Article Index


Dissociating active from passive self motion from sound source motion

Jose Garcia Uceda Calvo (Project 2)

The aim of my research is to perform behavioral/psychophysical experiments on cross-sensory (auditory-vestibular) spatial behavior in healthy humans. In particular, the behavioral experiments concern human sound localization and its relation with the vestibular system. Humans can localise sounds accurately and consistently, and can make fast head movements towards static sound sources. However, real-world sound sources, such as animals, humans and objects are in constant motion. Moreover, the observer is moving too, by rotating and translating the head through space. My first research question is: Can the human auditory system localise and accurately trace moving sound sources? Second: How does the brain dissociate object motion from self-motion? Third: What is the weight of the vestibular signal in audio-vestibular integration during a whole-body rotation and/or during static tilt? Fourth: Can proprioceptive perturbation of the neck muscles alter the spatial representation of sounds?

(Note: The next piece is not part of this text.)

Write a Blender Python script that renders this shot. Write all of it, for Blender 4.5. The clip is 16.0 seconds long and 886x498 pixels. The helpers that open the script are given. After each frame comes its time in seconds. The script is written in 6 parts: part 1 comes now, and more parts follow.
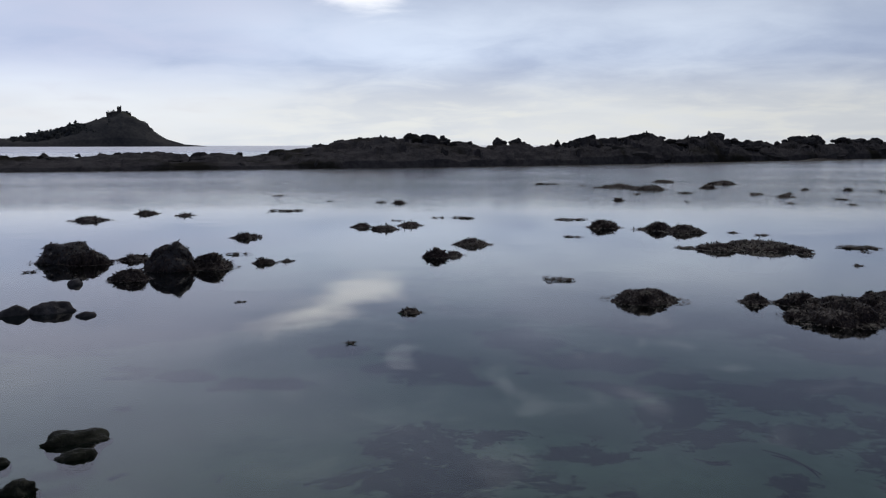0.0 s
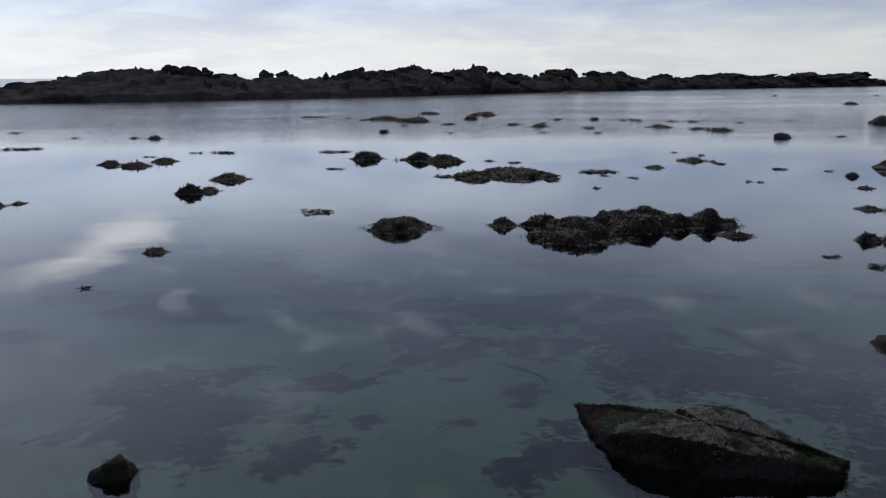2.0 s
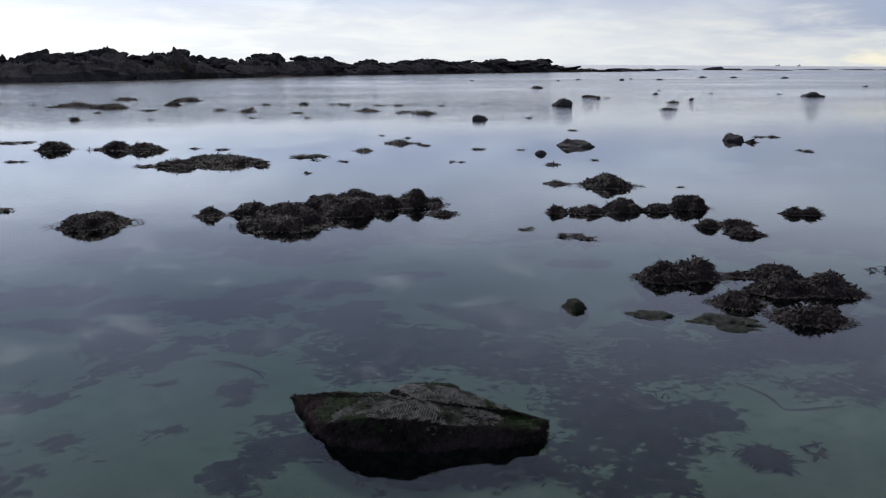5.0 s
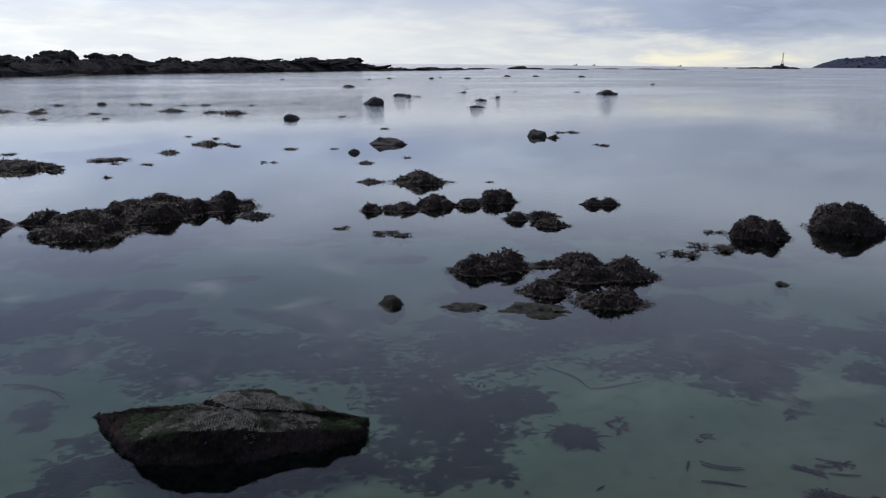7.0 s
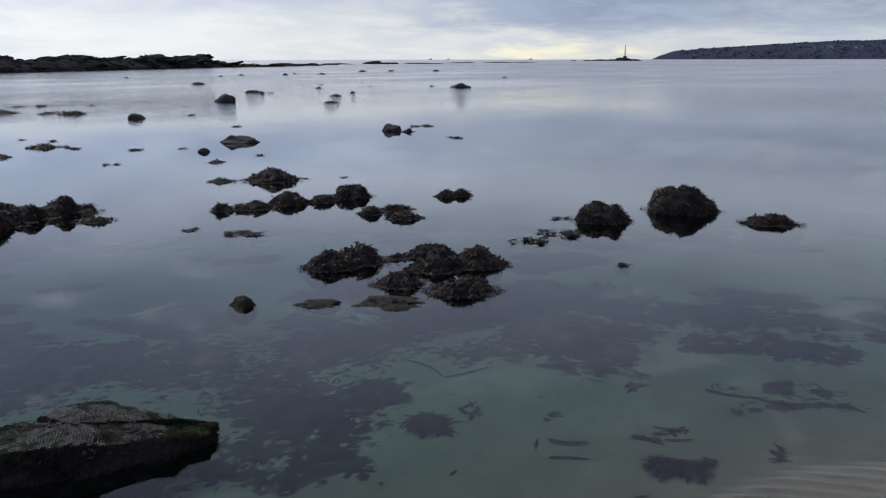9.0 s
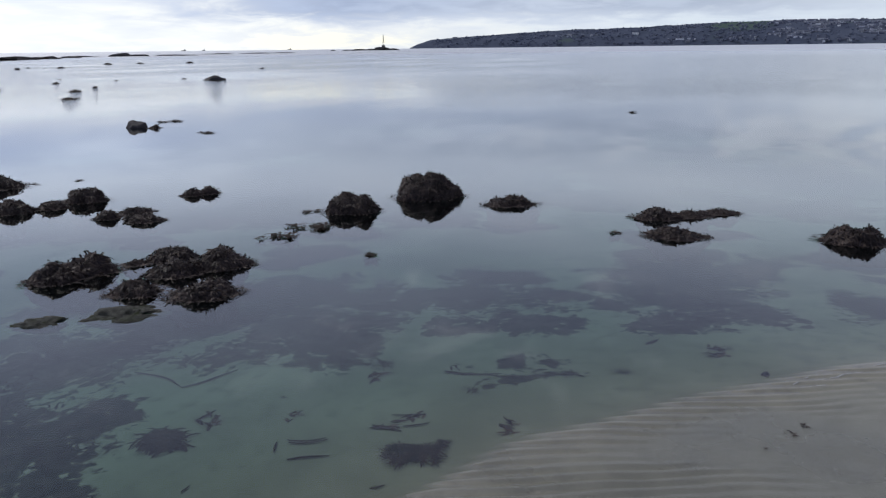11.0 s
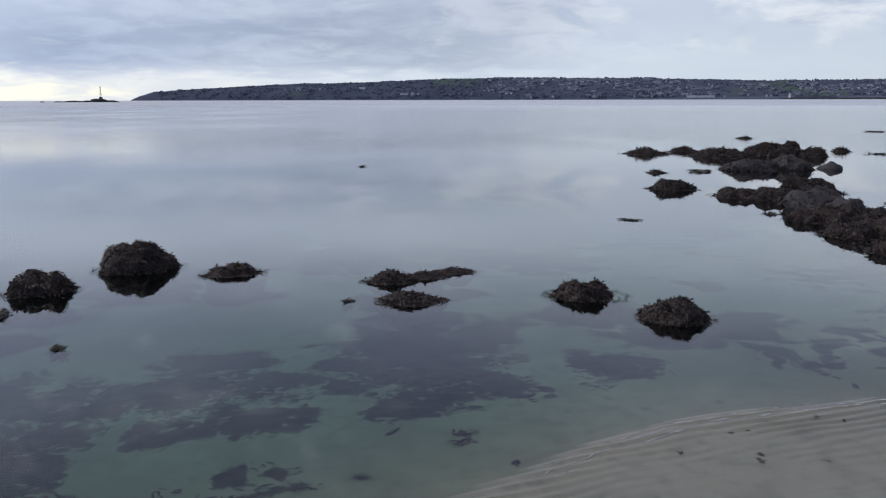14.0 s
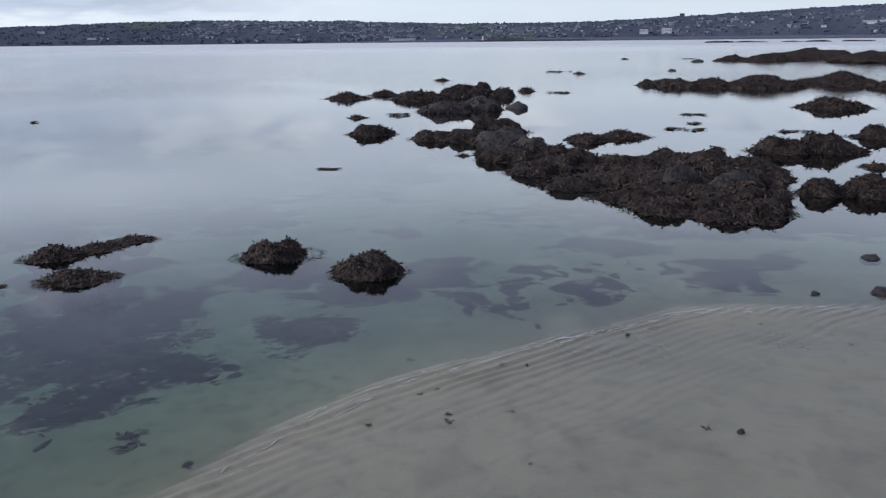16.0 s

Spatial orientation in health and disease

Antonella Pomante (Project 12)

Spatial orientation is the sense of body orientation and self-motion relative to the stationary environment, fundamental to normal waking behavior and control of everyday motor actions including eye movements, postural control, and locomotion. Spatial orientation and self-motion perception depends heavily on how the brain interprets signals mediated by visual, somatosensory and vestibular systems in combination with motor signals and internal beliefs. This project aims to understand this process by developing statistical models, and testing these models in healthy subjects and patients that lack particular sensory or motor functions.

Integrating ego motion in eye-hand coordination

Johannes Keyser (Project 13)

Voluntary eye-hand coordination primarily relies on signals mediated by our eyes, proprioception, and vestibular system. Acting based on these sensory sources means combining them with motor signals and internal beliefs, creating a closed sensorimotor control loop. Often, manual tasks are performed during whole-body movements, initiated either actively or passively. This project aims to understand this process by developing statistical models, and testing these models in healthy subjects and patients that lack particular functions of sensorimotor integration.